= Purpose Network =

Educational online community

In higher education, a purpose network is an online community intentionally designed to support critical student learning outcomes through peer-to-peer, peer-to-staff, and staff-to-peer communication. College student purpose networks, unlike social networks, create the academic and social communities essential for success in university life.

“Progressive universities are capitalizing on these fundings by creating focused, intentional online purpose networks to facilitate their institutional goals. In a college student purpose network, universities seek to instill and provide platforms to support institutional learning outcomes. College student purpose networks, unlike the social networks (such as MySpace and Facebook), intentionally create the academic and social communities essential for university life. They are bidirectional communicative platforms going far above and beyond email as a means of communication.”

As an example, in order to support student success and retention initiatives, institutions may use purpose networks as part of a strategy to follow recommendations from retention literature to: increase academic and social integration, mattering and marginality, and engagement.

“Preliminary results from a study conducted by EducationDynamics across 20 schools indicate that students involved in purpose networks were retained to their sophomore year at a 9% higher rate than students not involved in the network. Additionally, over 13% of students surveyed across 26 universities reported that the purpose network was “very important” or “extremely important” in their decision to remain enrolled at the university.”

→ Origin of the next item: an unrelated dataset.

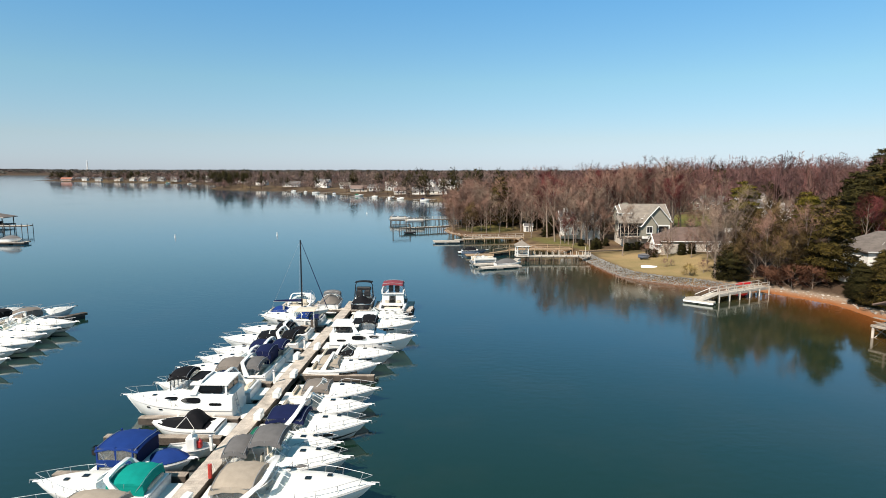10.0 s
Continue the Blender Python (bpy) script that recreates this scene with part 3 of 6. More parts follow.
GARDEN_PLANTS = [
    ("shrub0", 43.6, 110.8, 1.0, 0), ("shrub0", 45.4, 110.8, 1.0, 50), ("shrub0", 38.0, 112.6, 0.8, 0), ("shrub0", 39.0, 112.0, 0.7, 50), ("shrub0", 36.6, 122.6, 0.8, 0), ("shrub0", 37.8, 122.8, 0.7, 90), ("shrub0", 39.0, 123.0, 0.8, 30), ("shrub0", 40.2, 123.2, 0.6, 130),
    ("shrub0", 42.6, 123.6, 0.5, 230), ("shrub0", 31.0, 127.6, 0.9, 30), ("shrub0", 32.4, 128.4, 0.8, 70), ("tuft0", 38.9, 95.2, 1.2, 0), ("bush0", 37.4, 102.1, 0.55, 20), ("bush0", 38.7, 102.3, 0.45, 90), ("bush0", 37.5, 112.0, 1.1, 0), ("bush0", 39.2, 111.3, 0.9, 80),
    ("bush0", 41.0, 111.0, 1.2, 150), ("bush0", 42.0, 97.0, 0.8, 10),
]
LAWN_TREES = [
    ("pale0", 34.2, 117.0, 0.72, 0), ("pale0", 40.5, 109.5, 0.42, 50),
]
for row in BEACH_THICKET + HILL_TREES + BANK_PINES + SLOPE_TREES + POINT_TREES + HOUSE_TREES + GARDEN_PLANTS + LAWN_TREES:
    plant(*row)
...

Members of the university purpose network community can include administration, staff, faculty, instructors, and RA's. Purpose networks can be used in The First Year Experience Program, overall persistence programs, admissions, alumni outreach, parent communication and more. Within admissions, purpose networks can be used as a marketing tool to sway prospective students to attend an institution be increasing the interactivity of the students connections to the institutions. University purpose networks take advantage of the two-way communication afforded by Web 2.0 and includes content such as written articles, self-assessment surveys, peer-peer connections, profiles, discussions boards, groups, reviews of places, online curricula and more.